Leider beachtete die Richterin das Plädoyer der Verteidigung nicht besonders, sondern ging wie auch schon beim 12. Prozess mit der Staatsanwaltschaft mit. In der Urteilsbegründung sah sie wie die Staatsanwaltschaft die zwei Tatbestände, vorsätzliche gefährliche Körperverletzung und tätlicher Angriff gegen Vollstreckungsbeamt*innen, als erwiesen an. Die Veranstaltung „TechNoG20“ sei bis zu den Würfen friedlich gewesen, die Polizeibeamt*innen hatten zwar Schutzkleidung an, waren aber nicht behelmt gewesen. Der Angeklagte habe die geschädigte Zeugin aus 1-2 m getroffen, fast zeitgleich habe der Beamte Spitz ihn festnehmen können. Die Geschädigte habe noch länger psychisch und physisch an den Folgen zu tragen. Rechtlich läge hier eine gefährliche Körperverletzung vor. Sie werte diese außerdem als vorsätzlich, da der Angeklagte „billigend in Kauf genommen habe“, dass Menschen getroffen werden. Denn wer in einer Menschenmenge mit Gegenständen wirft, müsse damit rechnen, dass nicht nur das Fahrzeug getroffen werde. Dies sei mehr als ein „nur unachtsames Verhalten“. Sie sähe außerdem von einer Milderung nach § 21 ab, da er trotz seines späteren Verhaltens im Gewahrsam, noch in der Lage war, adäquat zu reagieren. Das Abrutschen der Flasche sei nicht unbedingt dem Alkohol zu schulden, des weiteren war er fähig eine Unterhaltung zu führen. Strafmildernd sei die lange U-Haft und seine Geständigkeit, dennoch sprächen dagegen die allgemeine Perspektive. Die Geschädigte habe friedlich demonstrieren wollen. Es sei traurig, wenn friedliche Demonstrierende in Mitleidenschaft durch das Verhalten „Unfriedlicher“ gezogen würden. Sie tue sich auch schwer mit einer guten Sozialprognose und sähe nicht dass hier eine Milderung nach besonderen Umständen gemäß §56.2 StBG vorläge. Der Angeklagte habe bisher zwar unter schweren Umständen gelebt, trotzdem seien diese nicht schwer genug. Es wirkt etwas zynisch und verfehlt, als sie im Anschluss zu ihm meint, er solle seine Haftzeit nutzen, um Beratungsstellen zu finden und sein Leben ordnen. Denn dies sei seine Grundentscheidung, die nur er fällen könnte und nicht andere für ihn.

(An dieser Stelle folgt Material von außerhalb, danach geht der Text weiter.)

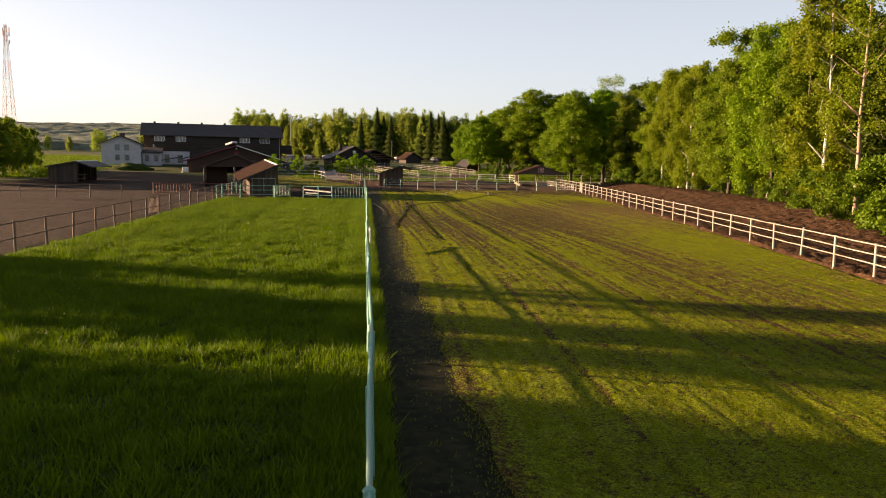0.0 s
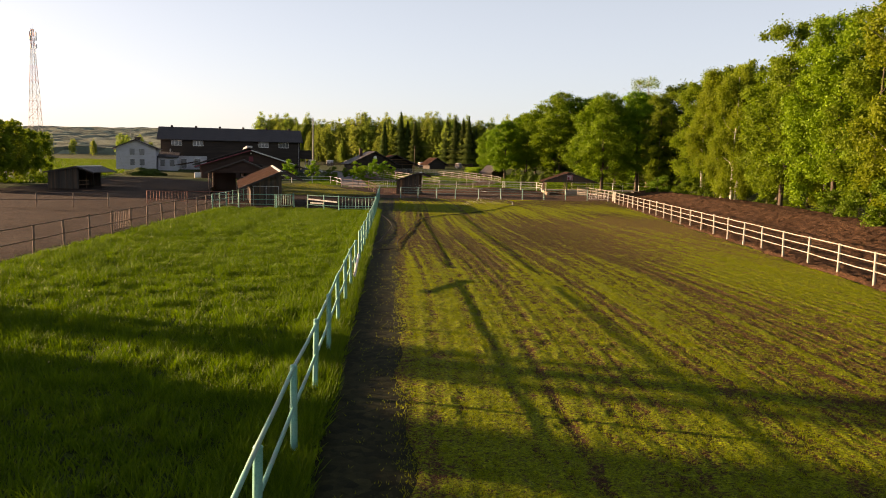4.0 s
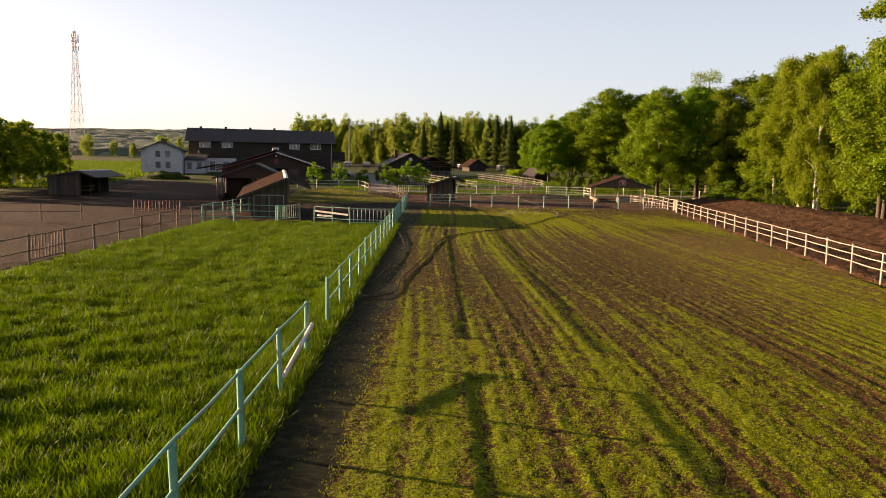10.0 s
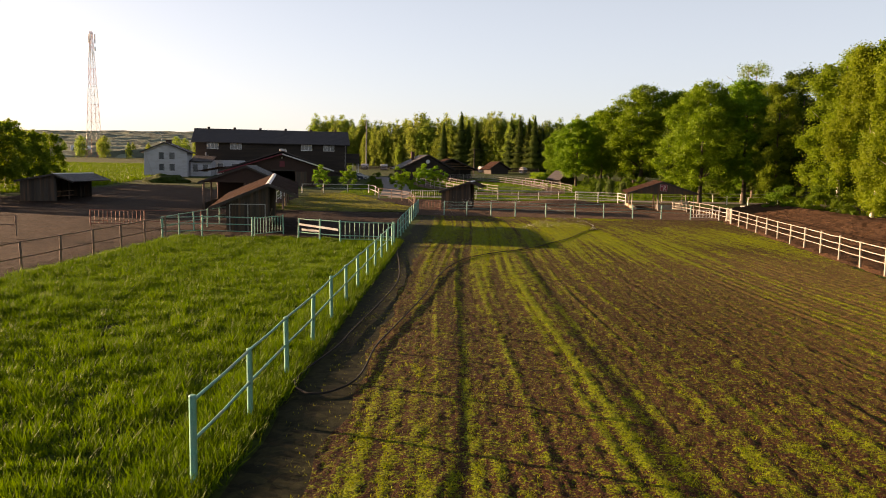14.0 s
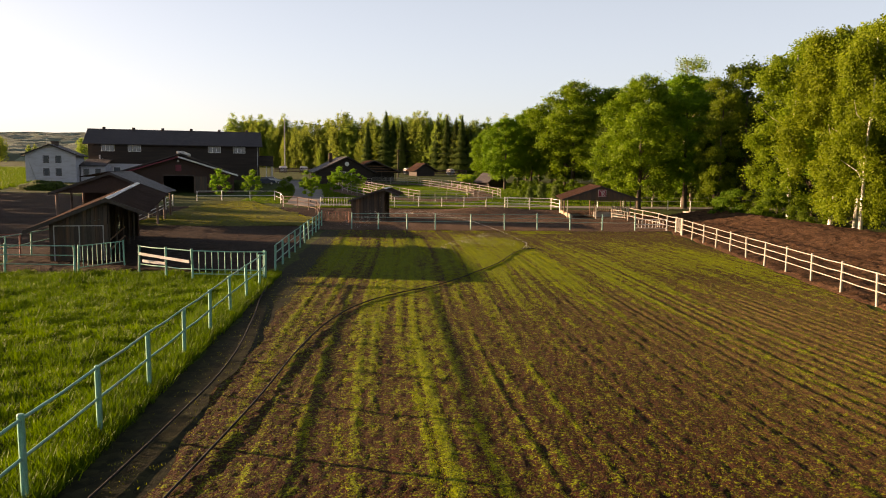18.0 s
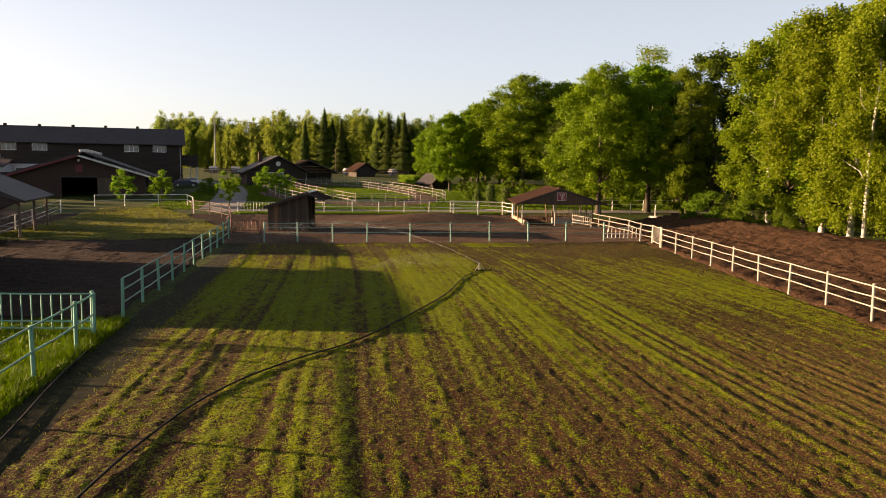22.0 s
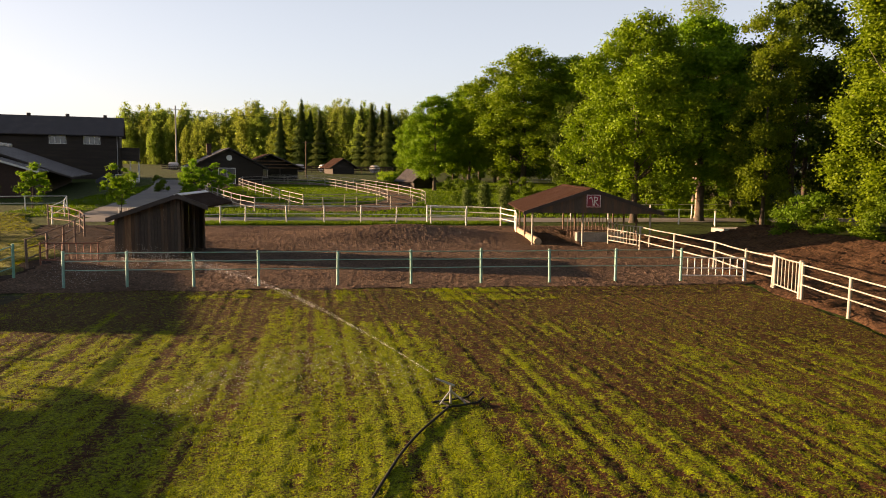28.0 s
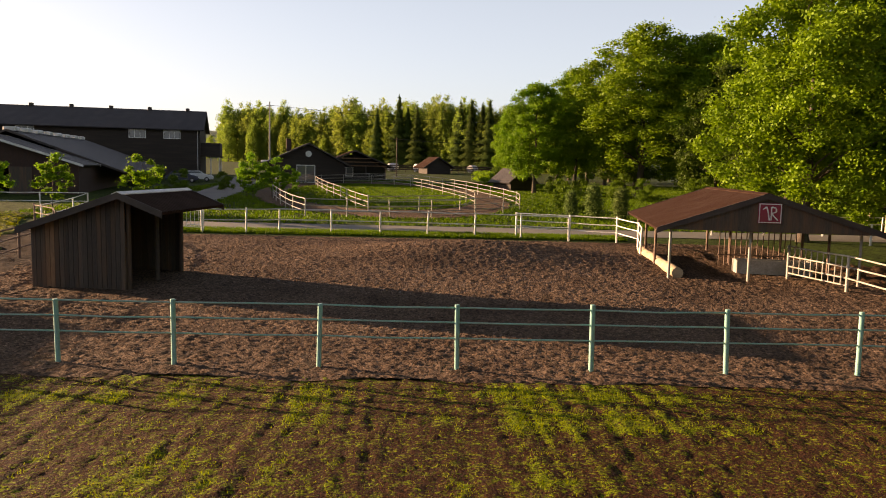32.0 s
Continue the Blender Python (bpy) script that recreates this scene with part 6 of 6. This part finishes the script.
# board fence and pale stacks before the far wood
bf = root("board_fence", pose(-30, 176, gz(0, 176)), "low brown board fence before the far wood", "fence")
for k in range(38):
    bm = bmesh.new()
    tube(bm, (1.6 * k, -0.28 * k, -0.2 - 0.0055 * k), (1.6 * k, -0.28 * k, 1.5), 0.07)
    part("post", bm, OLDWOOD, bf)
for z in (0.5, 0.95, 1.4):
    bm = bmesh.new()
    slab(bm, [(0, -0.06, z + 0.12), (59.2, -10.42, z + 0.12), (59.2, -10.38, z + 0.12), (0, -0.02, z + 0.12)], 0.24)
    part("board", bm, BROWNSIDE, bf)
for k in range(9):
    x, y = -28 + 6.6 * k, 181 - 1.2 * k
    st = root("bale", pose(x, y, gz(x, y), 0, 0, 7 * k), "pale wrapped bale behind the board fence", "bale", "wrapped bales")
    bm = bmesh.new()
    for i in range(7):
        a0, a1 = -0.75 + 1.5 * i / 7, -0.75 + 1.5 * (i + 1) / 7
        r0, r1 = 1.05 - 0.25 * abs(a0) ** 3, 1.05 - 0.25 * abs(a1) ** 3
        tube(bm, (a0 * 1.6, 0, 1.0), (a1 * 1.6, 0, 1.0), r0, r1, 14, caps=i in (0, 6))
    part("wrap", bm, surface("bale wrap", (0.50, 0.44, 0.42), (0.64, 0.58, 0.55), (0.4, 0.34, 0.3), rough=0.5) if k == 0 else bpy.data.materials["bale wrap"], st)

short_grass("meadow_grass", "sunlit meadow grass beyond the bare paddock", 90000, lambda u, y: -150 + u * 98 - 0.1 * (y - 20), lambda v: 24 + 180 * v ** 1.4, 0.45, 0.11, GRASSBLADE, 51, None, 0.5)

for x0, y0, z0, x1, y1, z1 in ((-6.4, -27.5, 0.95, -3.6, -29.25, 0.78), (-6.2, -27.65, 0.62, -4.9, -28.52, 0.60)):
    pl = root("plank", Matrix.Translation((x0, y0, z0)), "pale blue loose plank laid along the teal fence", "plank", "loose planks")
    bm = bmesh.new()
    d = Vector((x1 - x0, y1 - y0, z1 - z0))
    w = Vector((d.y, -d.x, 0)).normalized() * 0.02
    vs = [bm.verts.new(c + s + Vector((0, 0, h))) for c in (Vector((0, 0, 0)), d) for s in (-w, w) for h in (0, 0.13)]
    for q in ((0, 1, 3, 2), (4, 6, 7, 5), (0, 4, 5, 1), (2, 3, 7, 6), (0, 2, 6, 4), (1, 5, 7, 3)):
        bm.faces.new([vs[i] for i in q])
    bmesh.ops.recalc_face_normals(bm, faces=bm.faces)
    part("board", bm, CAPWHITE, pl)

# a loose pipe and a chain on the fence beside the opening
lp = root("loose_pipe", Matrix.Translation((0.12, -69.0, 0.0)), "pale loose pipe tied aslant to the green fence", "pipe")
bm = bmesh.new()
tube(bm, (0.0, 0.1, 0.80), (0.02, -3.45, 0.50), 0.05, seg=10)
part("pipe", bm, CAPWHITE, lp)
bm = bmesh.new()
prev = Vector((-0.12, -3.75, 1.34))
for k in range(1, 15):
    q = Vector((-0.12 + 0.14 * k / 14, -3.75 + 0.30 * (k / 14) ** 2, 1.34 - 0.84 * k / 14))
    tube(bm, prev, q, 0.016 if k % 2 else 0.009, seg=5)
    prev = q
part("chain", bm, STEEL, lp, "dull hanging chain")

Auffällig in diesem Verfahren war die Tatsache, dass die Beamt*innen, die in der GeSa tätig waren, nicht mehr wirklich wussten, wie es dort aussah. So wurde von „Betten“gesprochen, obwohl es bis auf zu wenige Pritschen, keinerlei Sitz-oder Liegemöglichkeit gab. Die schlechten Lüftungsmöglichkeiten wurden am Rande erwähnt, bei der Aussage des Zeugen Malten, als die Frage aufkam, ob der Angeklagte nach Alkohol roch und er dann meinte, dass habe er nicht riechen können, da es im Gefangenenbereich allgemein nicht so gut roch.

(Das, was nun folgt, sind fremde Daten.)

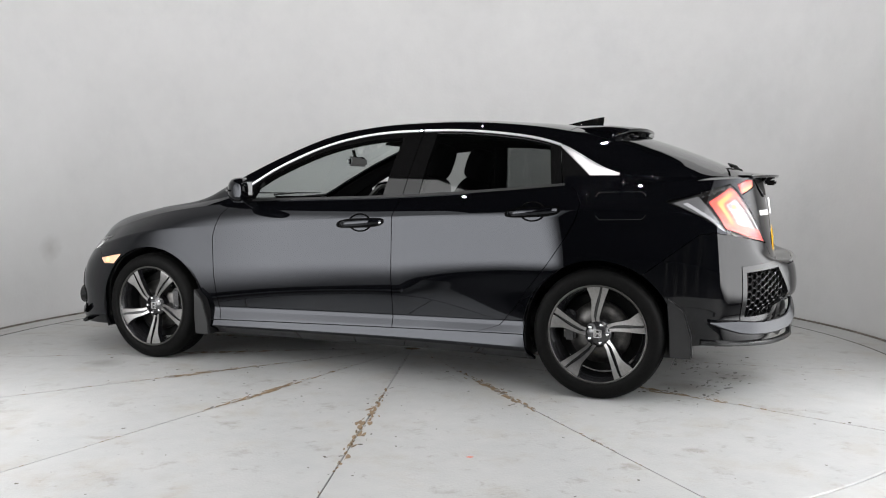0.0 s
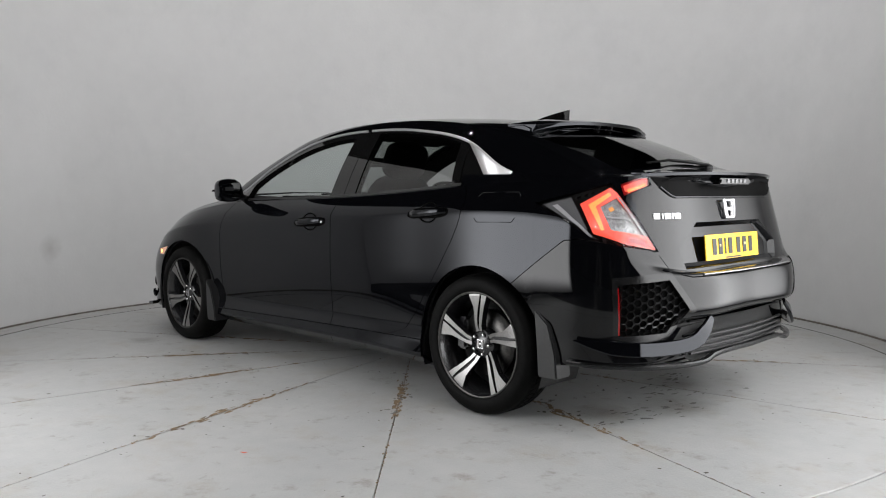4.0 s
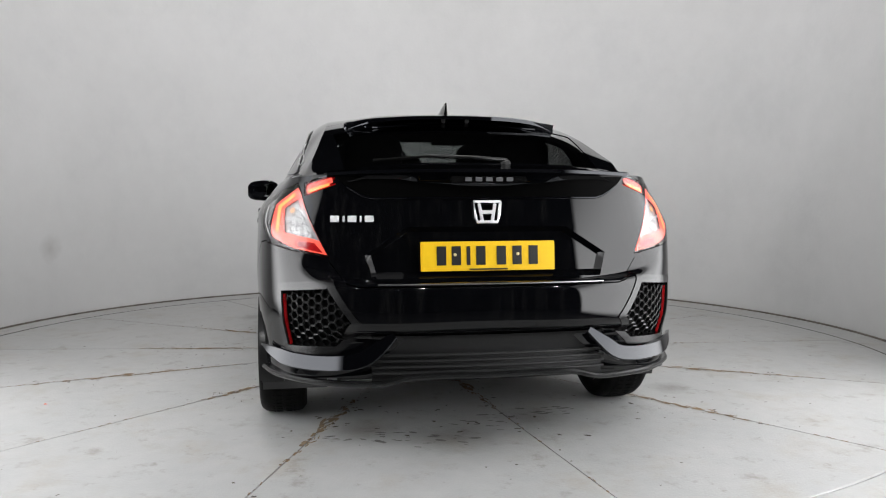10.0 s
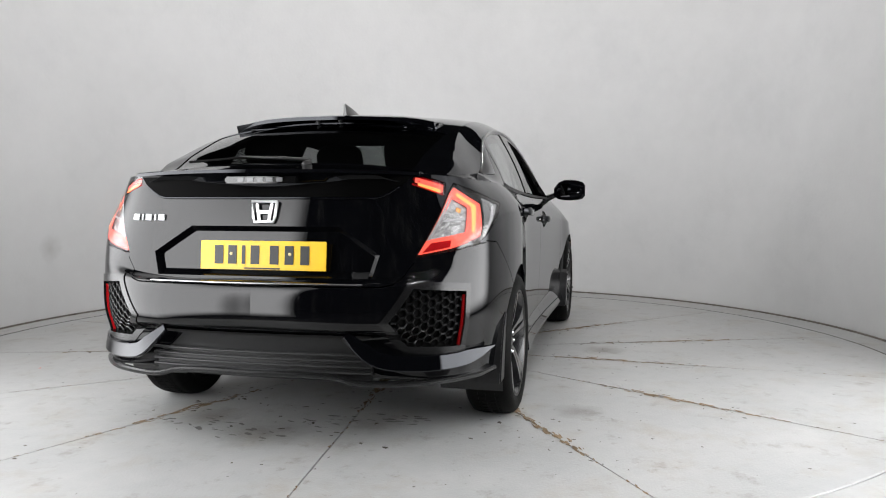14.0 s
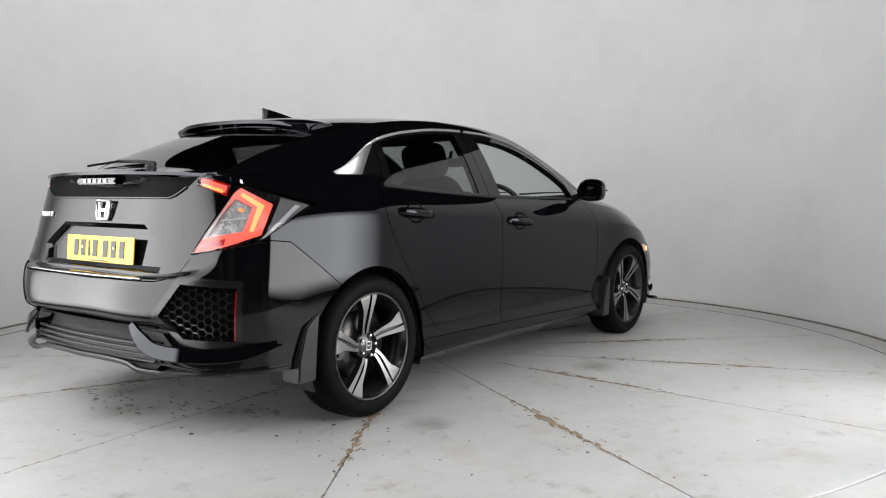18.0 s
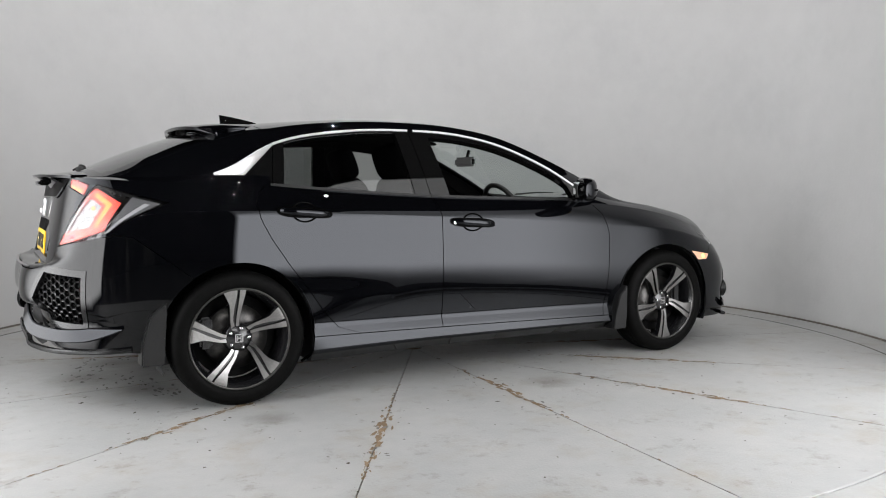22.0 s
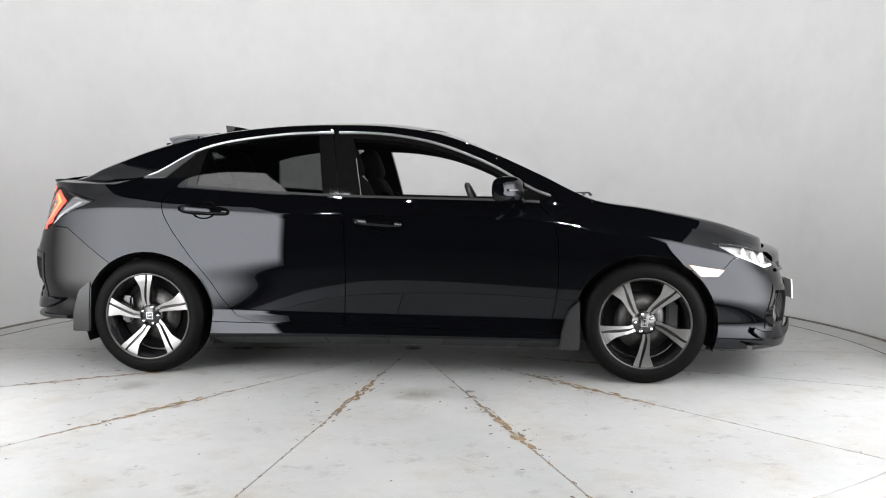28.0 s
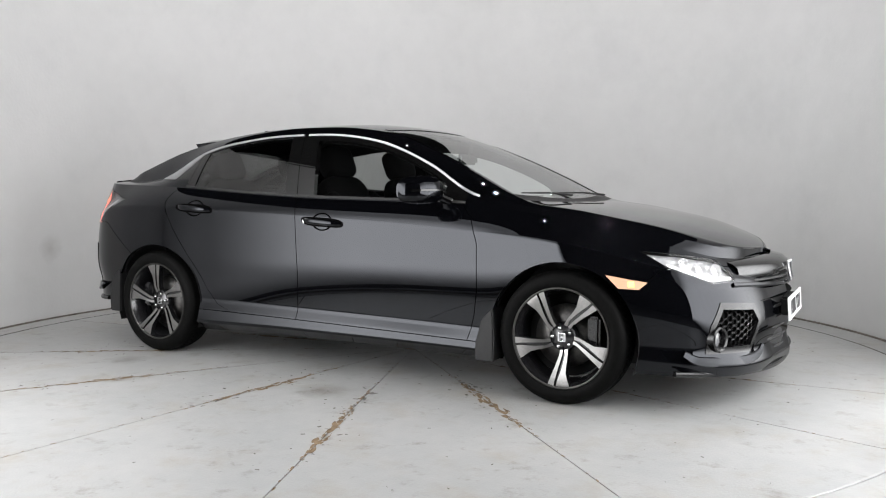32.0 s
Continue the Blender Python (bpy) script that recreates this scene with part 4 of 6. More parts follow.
    cut(bm, edge, lambda c: -2.0 < c.x < 1.15 and c.y > 0.4)
    seam(bm, hatch, lambda c: -1.25 < c.x < -1.0)
    cut(bm, back_top, lambda c: -1.5 < c.x < -1.3)
    cut(bm, back_low, lambda c: c.x < -1.8)
    cut(bm, lambda c: c.y - 0.53 - 0.05 * (c.x + 1.9), lambda c: c.x < -1.3 and c.y > 0.4)

    def kind2(c):
        if bonnet(c) > 0.0022:
            return "bonnet"
        if base(c) > 0:
            return "cowl" if bonnet(c) < -0.0022 else None
        if crown(c) > 0:
            return "windscreen" if edge(c) < 0 else "screen_pillar"
        if hatch(c) > 0.0022:
            return "roof"
        if hatch(c) > -0.0022:
            return None
        if back_top(c) < 0 and back_low(c) > 0 and c.y < 0.53 + 0.05 * (c.x + 1.9):
            return "rear_window"
        return "tailgate_upper"

    for name, mt in (("bonnet", PAINT), ("cowl", MATTE), ("windscreen", CLEAR), ("screen_pillar", PAINT), ("roof", PAINT), ("rear_window", REAR_GLASS), ("tailgate_upper", PAINT)):
        b = take(bm, lambda c: kind2(c) == name)
        if name in ("screen_pillar", "roof", "tailgate_upper"):
            inner = b.copy()
            for v in inner.verts:
                v.co -= top.normal(v.co) * 0.04
            pair("headlining", inner, INTERIOR, root)
        for ob in panel(name, b, top, mt, root, 0.0 if mt in (CLEAR, REAR_GLASS) else 0.012, lift=-0.003 if mt in (CLEAR, REAR_GLASS) else 0):
            if mt in (CLEAR, REAR_GLASS):
                ob.visible_shadow = False
    # bright strip over the side windows
    x = np.concatenate([np.linspace(-1.40, -1.125, 14), np.linspace(-1.12, 0.86, 60)])
    y, z = spl(DLO_X, DLO_Y, x), spl(DLO_X, DLO_Z, x)
    pts = [(a, b + 0.001, c) for a, b, c in zip(x, y, z)]
    for lo, hi in ((-1.5, -1.123), (-1.121, -0.348), (-0.344, 1.0)):
        seg = [p for p in pts if lo < p[0] < hi]
        if len(seg) > 2:
            pair("window_chrome", ribbon(seg, 0.013 if lo > -1.2 else 0.009, 0.006, out=Vector((0, 1.0, 0.12))), BRIGHT_TRIM, root, "bright chrome window strip")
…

Zusätzlich wird sichtbar, dass die Polizei es während der Gipfeltage nicht so genau nahm mit dem Datenschutz persönlicher Daten, sodass fehlende Versatzstücke in Zeugenberichten mit den Aussagen anderer Zeug*innen aufgehübscht werden konnten. Da „improvisiert werden musste“, standen in irgendwelchen Merkbüchern Berichte, die letztendlich nicht von den Eigner*innen verfasst wurden.
Weiterhin die Tatsache dass die Richer*innen trotz mehrerer Appelle, sich nicht ganz von den Vorgaben des ersten Urteils lösen können bzw. wollen. In der Gesamtheit werden die Strafrahmen möglichst hoch gehängt, um die das Bild der gefährlichen Straftäter aufrechtzuerhalten.